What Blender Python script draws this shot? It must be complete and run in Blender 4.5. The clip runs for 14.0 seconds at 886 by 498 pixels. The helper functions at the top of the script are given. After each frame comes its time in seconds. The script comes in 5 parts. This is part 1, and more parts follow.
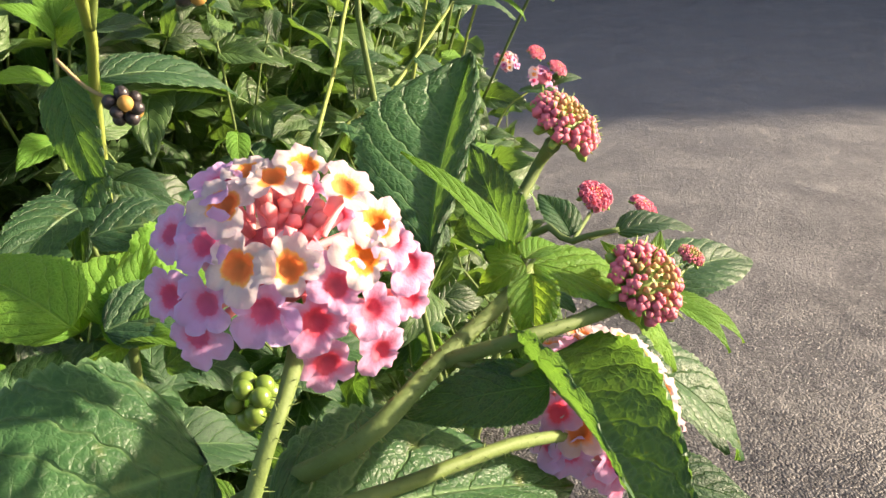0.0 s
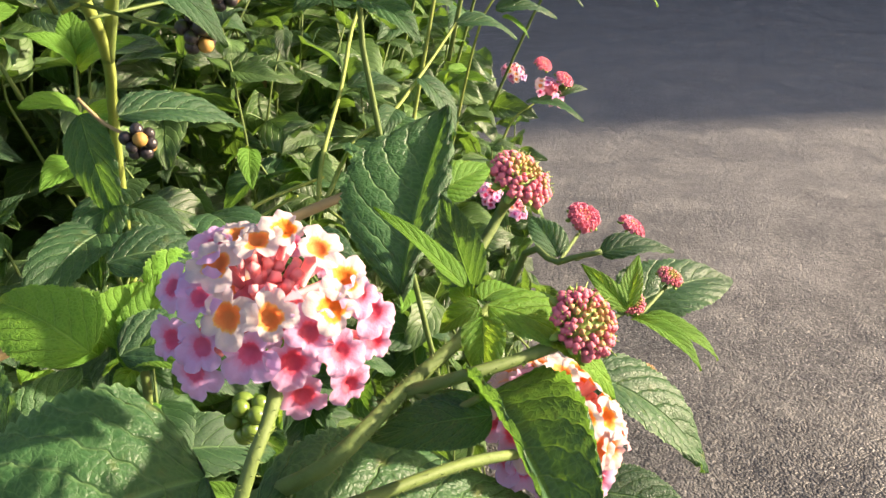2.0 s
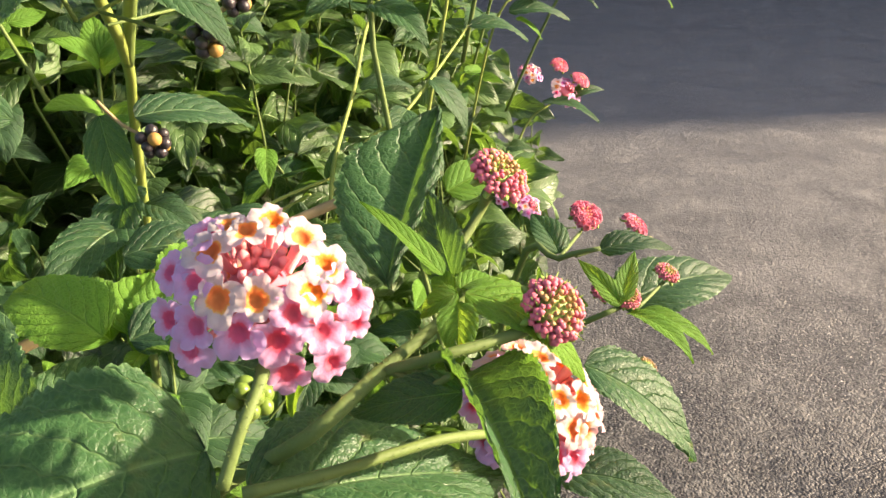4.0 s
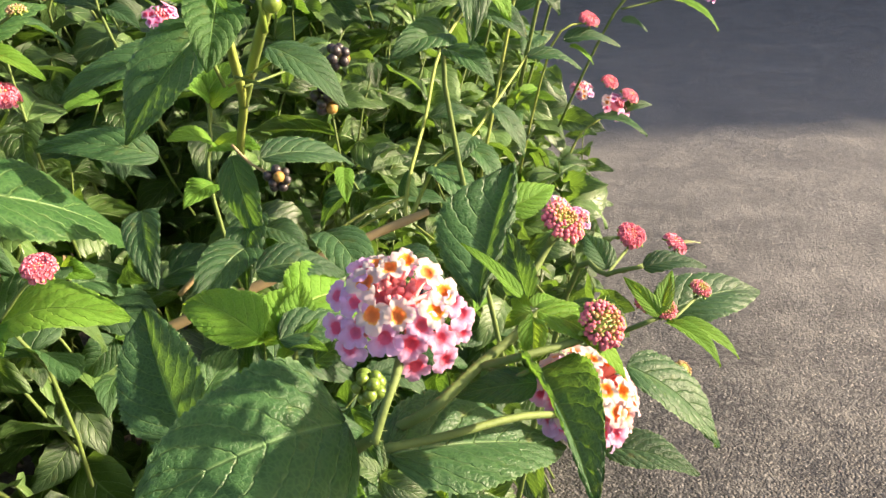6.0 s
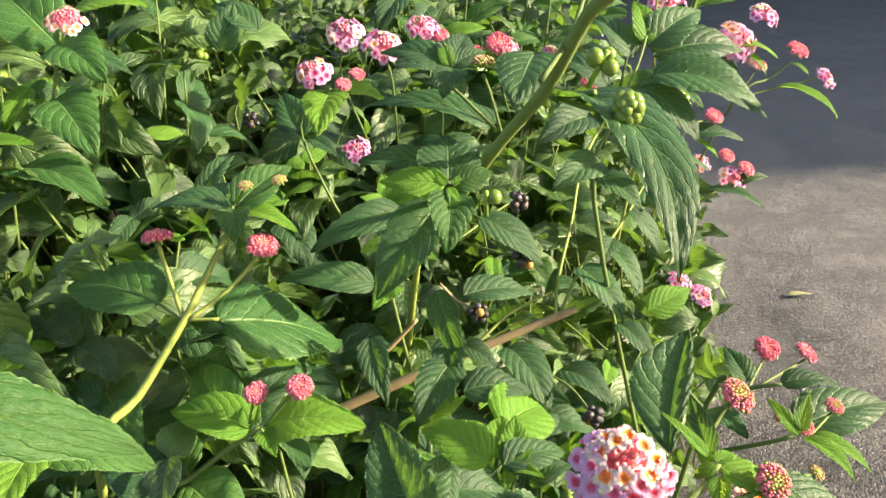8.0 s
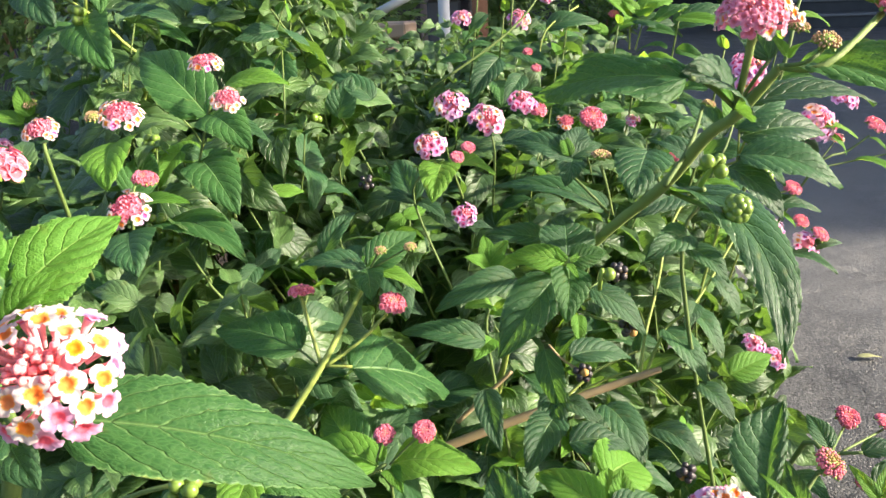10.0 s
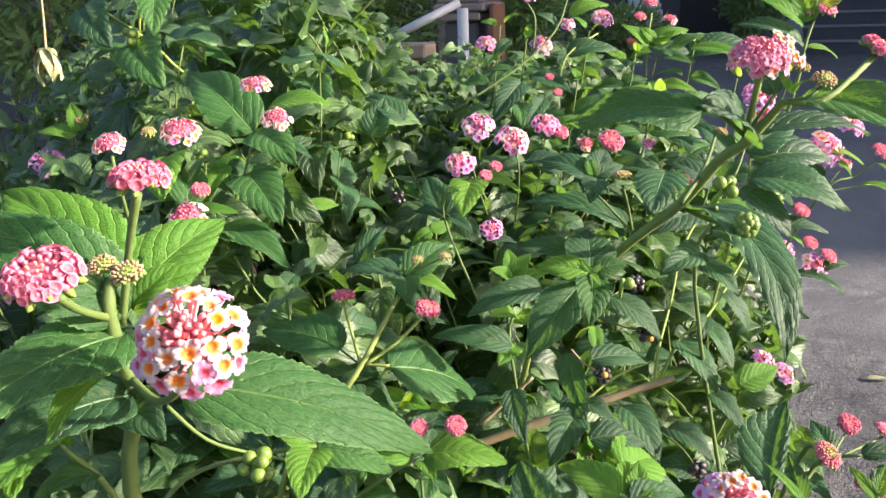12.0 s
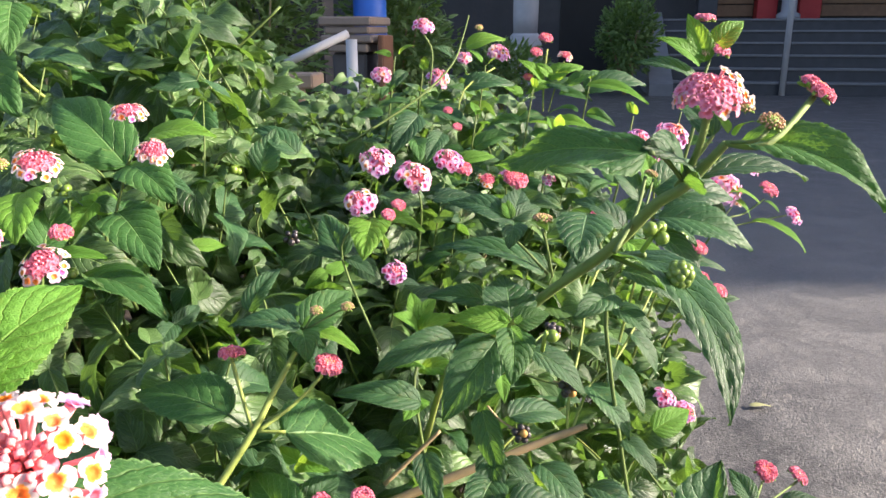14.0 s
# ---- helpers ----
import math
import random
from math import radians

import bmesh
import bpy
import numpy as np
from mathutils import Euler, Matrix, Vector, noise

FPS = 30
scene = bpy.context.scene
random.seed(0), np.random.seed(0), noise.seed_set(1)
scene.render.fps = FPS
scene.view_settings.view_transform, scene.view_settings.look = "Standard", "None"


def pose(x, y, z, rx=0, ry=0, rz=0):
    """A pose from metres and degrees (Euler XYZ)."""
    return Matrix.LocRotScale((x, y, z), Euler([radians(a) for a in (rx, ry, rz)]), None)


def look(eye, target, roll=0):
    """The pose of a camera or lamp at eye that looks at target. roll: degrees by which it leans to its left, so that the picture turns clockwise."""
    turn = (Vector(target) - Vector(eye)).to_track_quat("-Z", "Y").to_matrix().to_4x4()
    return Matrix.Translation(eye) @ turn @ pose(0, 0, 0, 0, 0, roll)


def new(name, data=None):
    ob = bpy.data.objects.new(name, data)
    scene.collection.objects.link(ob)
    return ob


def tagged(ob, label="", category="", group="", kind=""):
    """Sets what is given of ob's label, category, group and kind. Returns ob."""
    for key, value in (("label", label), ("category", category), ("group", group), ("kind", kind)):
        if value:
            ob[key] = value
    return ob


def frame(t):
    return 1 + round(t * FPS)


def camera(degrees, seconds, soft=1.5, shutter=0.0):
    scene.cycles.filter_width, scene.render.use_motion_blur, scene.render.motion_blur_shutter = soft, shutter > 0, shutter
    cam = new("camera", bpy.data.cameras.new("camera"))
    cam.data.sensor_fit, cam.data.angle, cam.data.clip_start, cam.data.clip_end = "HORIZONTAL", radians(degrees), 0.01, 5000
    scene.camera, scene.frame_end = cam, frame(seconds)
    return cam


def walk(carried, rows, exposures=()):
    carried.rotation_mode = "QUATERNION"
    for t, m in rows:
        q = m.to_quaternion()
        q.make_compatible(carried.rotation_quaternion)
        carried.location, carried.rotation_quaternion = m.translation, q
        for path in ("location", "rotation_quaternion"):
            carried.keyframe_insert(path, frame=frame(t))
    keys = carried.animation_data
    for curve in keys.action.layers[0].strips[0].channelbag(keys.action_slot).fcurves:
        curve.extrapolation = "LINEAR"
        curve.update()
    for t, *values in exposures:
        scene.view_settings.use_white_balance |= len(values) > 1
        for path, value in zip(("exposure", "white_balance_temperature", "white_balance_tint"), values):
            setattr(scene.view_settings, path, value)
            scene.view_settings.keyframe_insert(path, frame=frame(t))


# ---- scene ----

---+---

▶ Required work: Begin at the first line of the data above and repeat each line exactly, stopping after the line containing "return Matrix.LocRotScale((x, y, z), Euler([radians(a)". Omit the pictures.

▶ Finished answer:
What Blender Python script draws this shot? It must be complete and run in Blender 4.5. The clip runs for 14.0 seconds at 886 by 498 pixels. The helper functions at the top of the script are given. After each frame comes its time in seconds. The script comes in 5 parts. This is part 1, and more parts follow.
0.0 s
2.0 s
4.0 s
6.0 s
8.0 s
10.0 s
12.0 s
14.0 s
# ---- helpers ----
import math
import random
from math import radians

import bmesh
import bpy
import numpy as np
from mathutils import Euler, Matrix, Vector, noise

FPS = 30
scene = bpy.context.scene
random.seed(0), np.random.seed(0), noise.seed_set(1)
scene.render.fps = FPS
scene.view_settings.view_transform, scene.view_settings.look = "Standard", "None"


def pose(x, y, z, rx=0, ry=0, rz=0):
    """A pose from metres and degrees (Euler XYZ)."""
    return Matrix.LocRotScale((x, y, z), Euler([radians(a) for a in (rx, ry, rz)]), None)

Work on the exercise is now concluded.